V. Near-Term Roadmap (3–5 Years)
- V.1 Wider closed-loop drilling adoption: auto-parameters from surface to downhole tools, expanding beyond advisory into supervised autonomy.
- V.2 Edge AI maturation: vibration classification, bit-wear inference, and real-time setpoint optimization using hybrid physics–ML models.
- V.3 Unified orchestration: slips-to-slips automation with digital procedures; automatic verification of torque-turn and tally reconciliation.
- V.4 Automated well control: faster kick/loss detection, automated shut-in/MPD transitions with proven interlocks and simulations.
- V.5 Fleet-level optimization: multi-rig remote centers, standardized KPIs (OEE, energy per foot), and playbook reuse to reduce variability across campaigns.
- V.6 Adoption curve: onshore high-activity rigs achieve 60–80% automation penetration; offshore deepwater expands to 30–50% in critical sequences (estimated).
VI. Implications for Roles and Operations
- VI.1 Drillers become automation supervisors: monitoring KPIs, managing setpoints/modes, and intervening on exceptions.
- VI.2 Directional drillers shift to plan optimization: toolface automation oversight, anti-collision checks, and trajectory quality control.
- VI.3 Maintenance evolves to reliability engineering: CBM program ownership, failure-mode analytics, and planned micro-stops to reduce MTTR.
- VI.4 HSE focuses on robotic operations safety, interlock integrity, and alarm rationalization to prevent nuisance trips.

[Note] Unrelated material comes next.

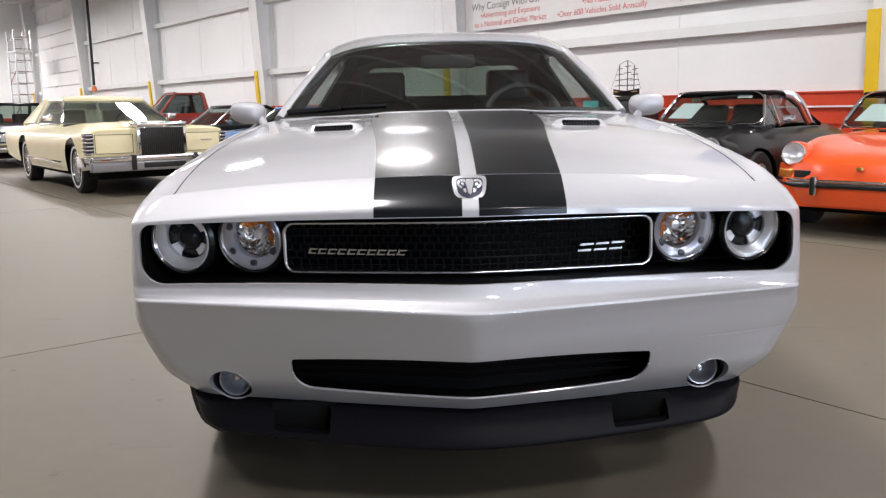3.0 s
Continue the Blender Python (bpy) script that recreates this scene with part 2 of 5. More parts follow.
def hermite(table, v):
    """Smooth interpolation of rows (v, a, b, ...) without overshoot."""
    n = len(table)
    if v <= table[0][0]:
        return list(table[0][1:])
    if v >= table[-1][0]:
        return list(table[-1][1:])
    i = max(k for k in range(n - 1) if table[k][0] <= v)
    h = table[i + 1][0] - table[i][0]
    t = (v - table[i][0]) / h
    out = []
    def slope(k, c):
        if k <= 0 or k >= n - 1:
            j = min(max(k, 0), n - 2) if k <= 0 else n - 2
            return (table[j + 1][c] - table[j][c]) / (table[j + 1][0] - table[j][0])
        d0 = (table[k][c] - table[k - 1][c]) / (table[k][0] - table[k - 1][0])
        d1 = (table[k + 1][c] - table[k][c]) / (table[k + 1][0] - table[k][0])
        return 0 if d0 * d1 <= 0 else 2 * d0 * d1 / (d0 + d1)
    for c in range(1, len(table[0])):
        m0, m1 = slope(i, c), slope(i + 1, c)
        p0, p1 = table[i][c], table[i + 1][c]
        out.append((2 * t**3 - 3 * t * t + 1) * p0 + (t**3 - 2 * t * t + t) * h * m0 + (3 * t * t - 2 * t**3) * p1 + (t**3 - t * t) * h * m1)
    return out


def surface(func, us, vs, hole=None, lip=0.0, lip_dir=(0, 1, 0), thick=0.0):
    """A sheet func(u, v) on a grid, cut cleanly where hole(x, y, z) is negative, with the cut edge turned inwards by lip
    and the outer edge hemmed by thick."""
    bm = bmesh.new()
    nu, nv = len(us), len(vs)
    P = np.array([[func(u, v) for v in vs] for u in us], float)
    keep = np.ones((nu, nv), bool)
    snapped = set()
    if hole:
        G = np.array([[hole(*P[i, j]) for j in range(nv)] for i in range(nu)])
        inside = G < 0
        used = np.zeros((nu, nv), bool)
        for i in range(nu - 1):
            for j in range(nv - 1):
                if not inside[i:i + 2, j:j + 2].all():
                    used[i:i + 2, j:j + 2] = True
        for i in range(nu):
            for j in range(nv):
                if inside[i, j] and used[i, j]:
                    u, v = us[i], vs[j]
                    hu = (us[min(i + 1, nu - 1)] - us[max(i - 1, 0)]) * 0.1
                    hv = (vs[min(j + 1, nv - 1)] - vs[max(j - 1, 0)]) * 0.1
                    for _ in range(4):
                        g = hole(*func(u, v))
                        gu = hole(*func(u + hu, v)) - g
                        gv = hole(*func(u, v + hv)) - g
                        q = gu * gu + gv * gv
                        if q < 1e-14:
                            break
                        u, v = u - g * gu / q * hu, v - g * gv / q * hv
                    P[i, j] = func(u, v)
                    snapped.add((i, j))
        keep = used
    vert = {}
    for i in range(nu):
        for j in range(nv):
            if keep[i, j]:
                vert[i, j] = bm.verts.new(P[i, j])
    for i in range(nu - 1):
        for j in range(nv - 1):
            c = [(i, j), (i + 1, j), (i + 1, j + 1), (i, j + 1)]
            if hole and all(k in snapped for k in c):
                continue
            if all(k in vert for k in c):
                bm.faces.new([vert[k] for k in c])
    bmesh.ops.dissolve_degenerate(bm, dist=1e-5, edges=bm.edges[:]) if hole else None
    loose = [v for v in bm.verts if not v.link_faces]
    for v in loose:
        bm.verts.remove(v)
    if lip and hole:
        edge = [e for e in bm.edges if e.is_boundary and all(abs(hole(*v.co)) < 0.002 for v in e.verts)]
        pull(bm, edge, Vector(lip_dir) * lip)
    if thick:
        edge = [e for e in bm.edges if e.is_boundary and not (hole and all(abs(hole(*v.co)) < 0.002 for v in e.verts))]
        pull(bm, edge, Vector((0, 0, -thick)))
    return bm


def pull(bm, edges, vec):
    r = bmesh.ops.extrude_edge_only(bm, edges=edges)
    for g in r["geom"]:
        if isinstance(g, bmesh.types.BMVert):
            g.co += vec

# ---- the hall; its own axes: X along the long wall, Y towards it ----
HALL = pose(-0.05, -1.85, 0, 0, 0, -51.4)
X0, X1, Y0, Y1 = -49.0, 22.0, -14.0, 11.2
COLUMNS = [-46.55, -38.15, -29.75, -21.35, -12.95, -4.55, 3.85, 12.25]


def fixed(name, bm, mat, label, category, smooth=False, kind="structure"):
    ob = mesh_object(name, bm, mat, smooth=smooth)
    ob.matrix_world = HALL
    return tagged(ob, label, category, "", kind)


floor = fixed("floor", box_bm(X0, X1, Y0, Y1, -0.20, -0.03), DARK, "sealed beige-grey concrete floor with saw-cut joints", "floor")
SX, SY = 6.1, 3.37
x_cuts = [X0] + [x for x in (-3.965 + SX * k for k in range(-9, 6)) if X0 + 0.1 < x < X1 - 0.1] + [X1]
y_cuts = [Y0] + [y for y in (2.80 + SY * k for k in range(-7, 4)) if Y0 + 0.1 < y < Y1 - 0.1] + [Y1]
slab_mesh = {}
for xa, xb in zip(x_cuts, x_cuts[1:]):
    for ya, yb in zip(y_cuts, y_cuts[1:]):
        key = (round(xb - xa, 3), round(yb - ya, 3))
        if key not in slab_mesh:
            ob = mesh_object("slab", box_bm(-key[0] / 2 + 0.0045, key[0] / 2 - 0.0045, -key[1] / 2 + 0.0045, key[1] / 2 - 0.0045, -0.15, 0.0), CONCRETE, floor, smooth=False)
            slab_mesh[key] = ob.data
        else:
            ob = new("slab", slab_mesh[key])
            ob.parent = floor
        ob.location = ((xa + xb) / 2, (ya + yb) / 2, 0)

fixed("wall_north", box_bm(X0, X1, Y1, Y1 + 0.25, -0.2, CEILING_Z), WHITE_WALL, "white insulated metal hall wall", "wall")
# south and east walls are unseen; their grey holds down fill on the coupe's front
fixed("wall_south", box_bm(X0, X1, Y0 - 0.25, Y0, -0.2, CEILING_Z), UNSEEN_WALL, "unseen hall wall, greyed to cut the fill light", "wall")
fixed("wall_west", box_bm(X0 - 0.25, X0, Y0 - 0.25, Y1 + 0.25, -0.2, CEILING_Z), WHITE_WALL, "white end wall of the hall", "wall")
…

- VI.5 Data/OT specialists grow in importance: edge deployment, historian governance, and cyber-hardening of control networks.

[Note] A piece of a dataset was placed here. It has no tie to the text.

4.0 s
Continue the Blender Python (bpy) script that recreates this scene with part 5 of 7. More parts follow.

- VI.6 Contracting and KPIs: shift toward performance-based models tied to OEE, ROP, NPT, and safety leading indicators.
Key Takeaway
Automation raises throughput and reliability by executing repetitive, high-precision tasks consistently and responding faster than humans to disturbances—converting variability into predictable performance while improving safety.